Before joining the White House, Bill Daley, President Obamas new chief of staff, was a board member of Third Way.

I found an opinion piece written in 1995 by the present head of the Third Way. He was calling on Democrats to privatize Social Security for everyone but the very needy.

Pure gold from 1995. Op ed from Third Way prez Cowan calling to privatize Social Security.

The time has come to reinvent Social Security based on a "cut and privatize" approach that will be fair to all age groups. This reinvention should be based on three principles:

Start immediately to lower boomers' expectations of the returns they will get and encourage them to increase private savings.

Separate out the welfare portion of Social Security and pay out poverty benefits to today's--and tomorrow's--needy seniors from general government revenues.

Idea #3 is to lower the Social Security payroll to 10% (where the heck was it in 1995...isn't it 6.2 now?) and "give workers the option of putting their money into private pension programs that offer far higher returns and sounder prospects than today's Social Security system."

Some quotes from those who have warned the party to include the left and behave like Democrats.

False centrism and the rush to "bipartisanship". They are failing our party. Some quotes.

I still quote Howard Dean now and then. I stopped for a while because I believe he stepped back a while from telling things straight and clear. Hopefully he will again.

From June 2010:

"You did your job," Dean added. "You elected Barack Obama. You elected a Democratic Congress. You elected a Democratic Senate. And now it's time for them to behave like Democrats if they want to get reelected. They have forgotten where they came from -- and they haven't been here that long."

Dean echoed other progressive leaders who opened the conference Monday, expressing dismay, even anger, at the White House and Congress, saying they have been too timid and compromising on issues such as health care, the economy, climate change and banking reform.

Dean said the progressive base is critical to Democrats' electoral successes this fall and beyond. "If Washington understands that they can't do things that demoralize their base," Dean said, "then we'll have a permanent (Democratic) majority."

It proved to be true about needing the progressive base in 2010.

R. J. Eskow's masterpiece just after the 2010 midterms was clear.

After last night's rout, what are these experts advising?

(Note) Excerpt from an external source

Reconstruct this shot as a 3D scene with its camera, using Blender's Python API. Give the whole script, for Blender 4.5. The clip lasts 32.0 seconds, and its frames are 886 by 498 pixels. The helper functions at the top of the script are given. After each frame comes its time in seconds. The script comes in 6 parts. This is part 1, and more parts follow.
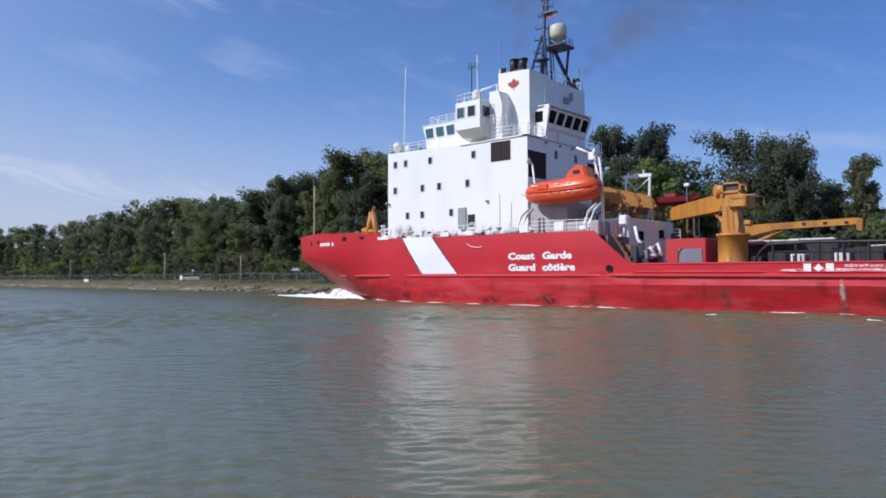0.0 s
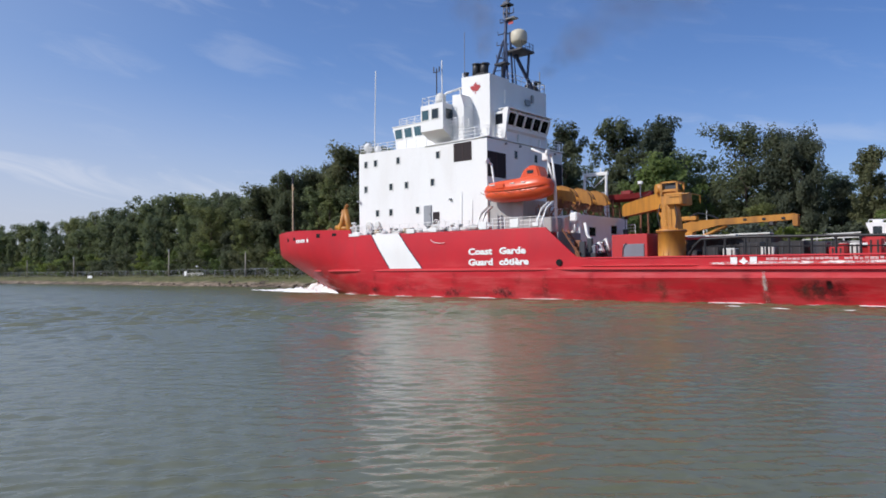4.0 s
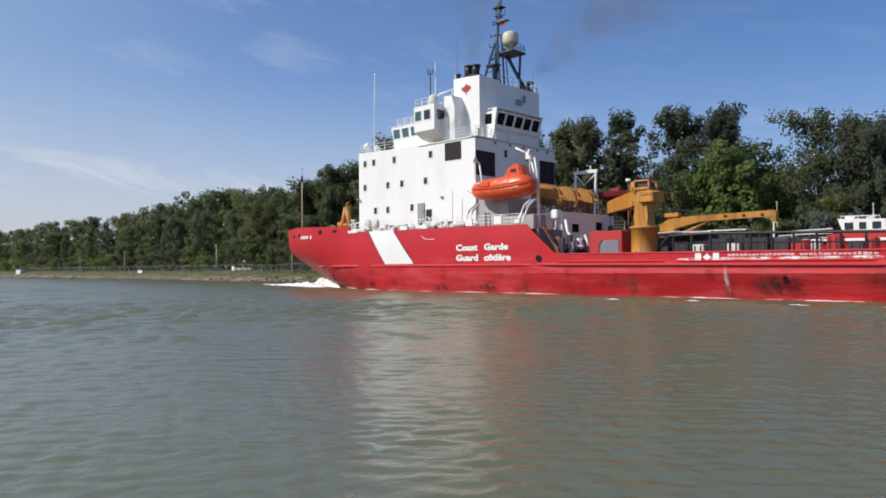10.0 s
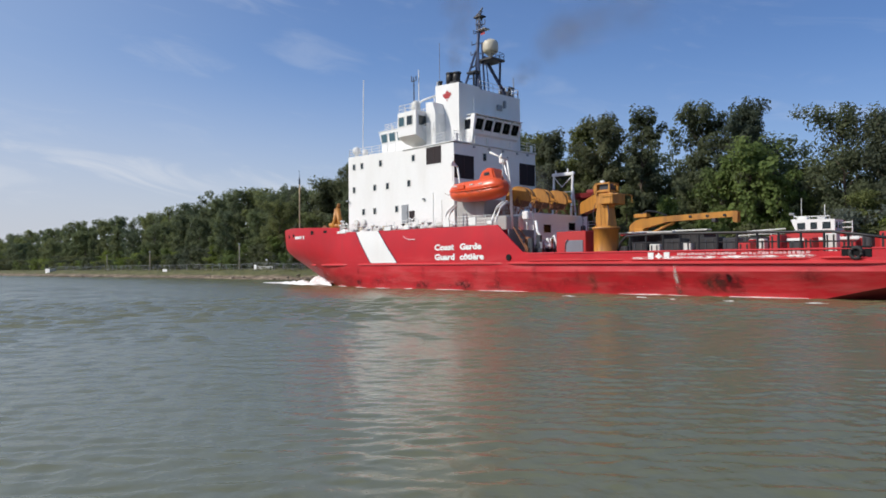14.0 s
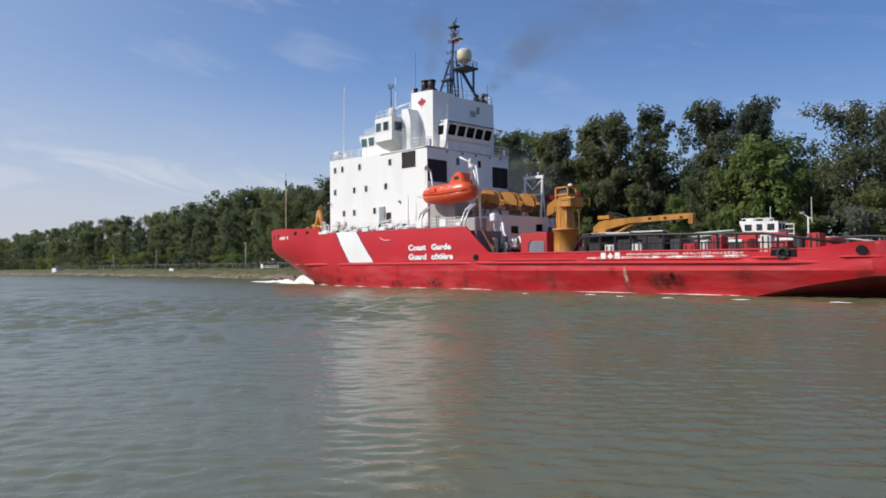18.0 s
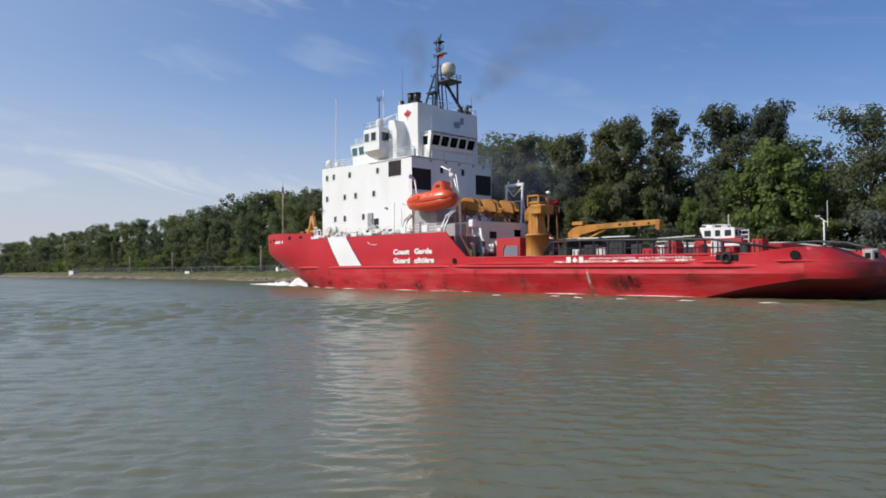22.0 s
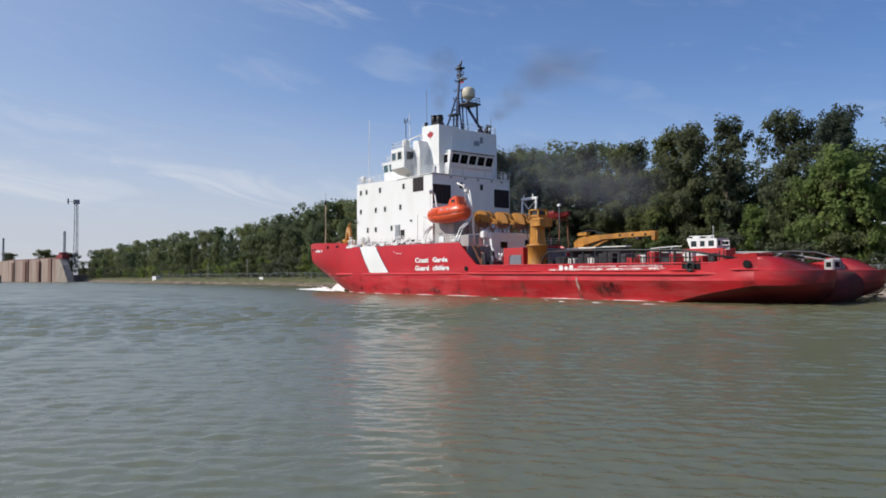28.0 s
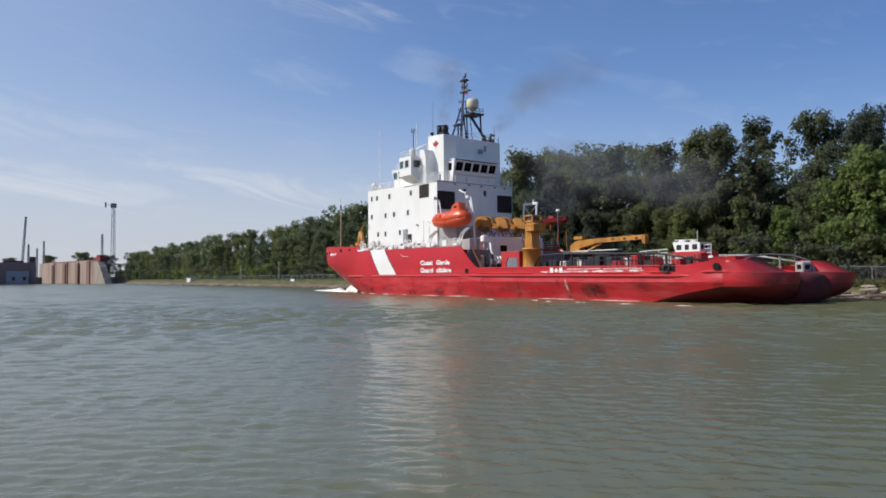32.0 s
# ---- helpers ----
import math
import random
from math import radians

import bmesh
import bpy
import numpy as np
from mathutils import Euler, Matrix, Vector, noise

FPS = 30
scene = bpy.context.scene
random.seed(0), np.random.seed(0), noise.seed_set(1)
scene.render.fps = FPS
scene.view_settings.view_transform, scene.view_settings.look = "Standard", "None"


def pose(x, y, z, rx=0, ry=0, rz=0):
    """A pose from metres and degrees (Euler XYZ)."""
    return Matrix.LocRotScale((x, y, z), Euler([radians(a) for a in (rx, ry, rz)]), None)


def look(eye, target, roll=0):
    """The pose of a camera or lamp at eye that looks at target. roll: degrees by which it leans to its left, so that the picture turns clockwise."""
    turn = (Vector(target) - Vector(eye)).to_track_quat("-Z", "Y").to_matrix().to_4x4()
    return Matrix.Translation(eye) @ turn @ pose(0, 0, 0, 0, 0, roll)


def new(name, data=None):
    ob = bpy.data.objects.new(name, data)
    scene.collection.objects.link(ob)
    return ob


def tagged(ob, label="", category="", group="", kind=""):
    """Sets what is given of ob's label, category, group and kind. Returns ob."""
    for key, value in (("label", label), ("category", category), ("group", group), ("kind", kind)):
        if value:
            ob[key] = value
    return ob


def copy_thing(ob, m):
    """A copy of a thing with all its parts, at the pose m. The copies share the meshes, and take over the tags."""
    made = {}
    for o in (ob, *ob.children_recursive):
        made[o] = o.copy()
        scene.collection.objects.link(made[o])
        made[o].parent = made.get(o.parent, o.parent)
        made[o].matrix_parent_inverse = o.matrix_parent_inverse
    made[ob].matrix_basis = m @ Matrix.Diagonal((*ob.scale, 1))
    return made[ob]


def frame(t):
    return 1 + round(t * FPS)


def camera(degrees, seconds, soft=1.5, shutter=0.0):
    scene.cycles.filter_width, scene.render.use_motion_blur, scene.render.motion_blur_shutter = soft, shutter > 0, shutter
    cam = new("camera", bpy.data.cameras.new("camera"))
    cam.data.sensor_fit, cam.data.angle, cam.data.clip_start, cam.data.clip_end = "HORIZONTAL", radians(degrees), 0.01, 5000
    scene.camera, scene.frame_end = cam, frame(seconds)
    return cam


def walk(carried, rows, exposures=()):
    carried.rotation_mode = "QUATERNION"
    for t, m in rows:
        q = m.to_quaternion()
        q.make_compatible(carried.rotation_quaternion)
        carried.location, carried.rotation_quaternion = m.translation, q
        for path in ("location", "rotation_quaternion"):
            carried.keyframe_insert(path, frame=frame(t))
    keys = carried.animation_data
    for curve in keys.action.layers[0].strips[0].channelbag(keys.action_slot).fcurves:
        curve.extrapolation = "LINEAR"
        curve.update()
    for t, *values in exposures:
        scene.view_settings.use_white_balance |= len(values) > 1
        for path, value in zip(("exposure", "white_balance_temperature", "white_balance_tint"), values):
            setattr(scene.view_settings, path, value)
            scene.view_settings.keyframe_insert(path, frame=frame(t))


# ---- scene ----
cam = camera(63.7, 32.0, soft=1.72)
WATER_Z = 0.43
RIPPLES, RIPPLE = 80, 0.0225


def view(t, x, y, yaw, pitch, roll):
    """A row of the walk: eye, turn to the left from +y, tilt up, lean."""
    a, p = radians(yaw), radians(pitch)
    ahead = Vector((-math.sin(a) * math.cos(p), math.cos(a) * math.cos(p), math.sin(p)))
    eye = Vector((x, y, 2.89))
    return t, look(eye, eye + ahead * 50, roll)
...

You guessed it: more of the same so-called "Centrism." That's an odd word to use for policies that most Americans oppose, like cutting Social Security or allowing bankers to enrich themselves by endangering the economy, but theirs is an Alice-in-Wonderland world.

Real centrists would defend Social Security and do more to rein in Wall Street, since those positions are popular across the political spectrum. It's a good thing the president said today that he wants to spend more time with the American people. Bankers and the Deficit Commission aren't "centrists" where most Americans live.

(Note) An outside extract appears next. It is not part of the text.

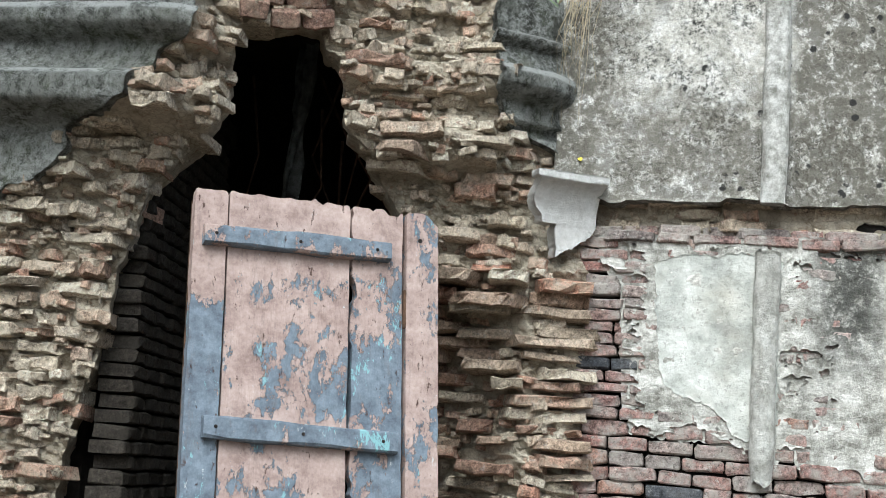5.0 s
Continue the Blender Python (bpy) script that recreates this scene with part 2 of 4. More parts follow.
def make_dome():
    k = Nodes("mossy_dome_plaster", 0.92)
    x, z = k.axis("X"), k.axis("Z")
    c = k.ramp(k.noise(20, 9, 0.85), [(0.40, (0.05, 0.053, 0.046)), (0.5, (0.155, 0.163, 0.146)), (0.59, (0.37, 0.385, 0.365))])
    drip = k.step(k.noise(22, 7, 0.75, (1, 1, 0.12), shift=5), 0.47, 0.56)
    c = k.mix(k.calc("MULTIPLY", drip, 0.5), c, (0.035, 0.037, 0.03))
    moss = k.step(k.noise(6, 6, 0.75, shift=9), 0.48, 0.64)
    c = k.mix(k.calc("MULTIPLY", moss, 0.55), c, (0.085, 0.10, 0.05))
    chalk = k.calc("MULTIPLY", k.step(k.noise(48, 9, 0.88, (1, 1, 1.2), shift=14), 0.495, 0.54), k.step(k.noise(4, 5, 0.7, shift=19), 0.46, 0.58))
    c = k.mix(k.calc("MULTIPLY", chalk, 0.65), c, (0.52, 0.54, 0.53))
    lime = k.calc("MULTIPLY", k.step(k.noise(14, 9, 0.85, (1.4, 1, 0.6), shift=3), 0.45, 0.52), k.step(k.calc("ADD", z, k.calc("MULTIPLY", k.noise(9, 5, 0.7, shift=33), 0.25)), 3.40, 3.53))
    lime = k.calc("MULTIPLY", lime, k.calc("ADD", 0.12, k.calc("MULTIPLY", k.step(k.calc("ABSOLUTE", k.calc("ADD", x, 1.98)), 0.6, 0.25), 0.88)))
    c = k.mix(k.calc("MULTIPLY", lime, 0.95), c, (0.84, 0.85, 0.85))
    worn = k.calc("MAXIMUM", k.step(k.calc("ABSOLUTE", k.calc("SUBTRACT", z, 2.768)), 0.020, 0.008), k.step(k.calc("ABSOLUTE", k.calc("SUBTRACT", z, 2.578)), 0.016, 0.005))
    worn = k.calc("MAXIMUM", worn, k.calc("MULTIPLY", k.step(k.calc("ABSOLUTE", k.calc("SUBTRACT", z, 2.883)), 0.010, 0.003), 0.6))
    worn = k.calc("MULTIPLY", worn, k.step(k.noise(9, 8, 0.75, shift=27), 0.43, 0.52))
    c = k.mix(k.calc("MULTIPLY", worn, 0.85), c, (0.62, 0.64, 0.63))
    pale = k.calc("MULTIPLY", k.step(k.noise(24, 9, 0.85, (1, 1, 0.6), shift=61), 0.44, 0.54), k.step(z, 2.86, 2.70))
    c = k.mix(k.calc("MULTIPLY", pale, 0.4), c, (0.50, 0.515, 0.49))
    grit = k.step(k.noise(120, 6, 0.85, shift=23), 0.53, 0.60)
    c = k.mix(k.calc("MULTIPLY", grit, 0.38), c, (0.03, 0.03, 0.026))
    h = k.calc("ADD", k.calc("ADD", k.noise(70, 9, 0.85), k.calc("MULTIPLY", k.noise(190, 5, 0.8), 0.7)), k.calc("MULTIPLY", k.noise(14, 5), 1.2))
    return k.done(c, h, 1.0, 0.024)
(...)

Robert Reich has a frank and open interview with Speigel Online.

SPIEGEL ONLINE: When you served in the White House, President Bill Clinton began on the left but drifted to the middle after the Democrats lost significant ground in the mid-term elections. Do you see that happening again?

Reich: I was there with Bill Clinton when he tried to so called "triangulate" and please the voters in the middle. But the middle is a fiction. The middle is simply where most voters who respond to surveys say they are. What Clinton did and what Obama may be forced to do is to give up leadership; that is, to simply respond to polls. I think it would be a shame if Obama moved from leadership to opinion polls, but his advisors may feel that that's the only way to guarantee him a re-election.

There are good ideas there at the Third Way in some cases. They are usually geared to the business community. That group often speaks of the left in not so friendly terms.

Simon Rosenberg, a co-founder of the DLC gave away their game and left no doubt. He spoke of why the DLC was founded. The article was in The American Prospect, and the actual link is hard to keep up with. Here is his quote:

"freed... from positions making it difficult for us to win. "...Simon Rosenberg.

"Simon Rosenberg, the former field director for the DLC who directs the New Democrat Network, a spin-off political action committee, says, "We're trying to raise money to help them lessen their reliance on traditional interest groups in the Democratic Party. In that way," he adds, "they are ideologically freed, frankly, from taking positions that make it difficult for Democrats to win."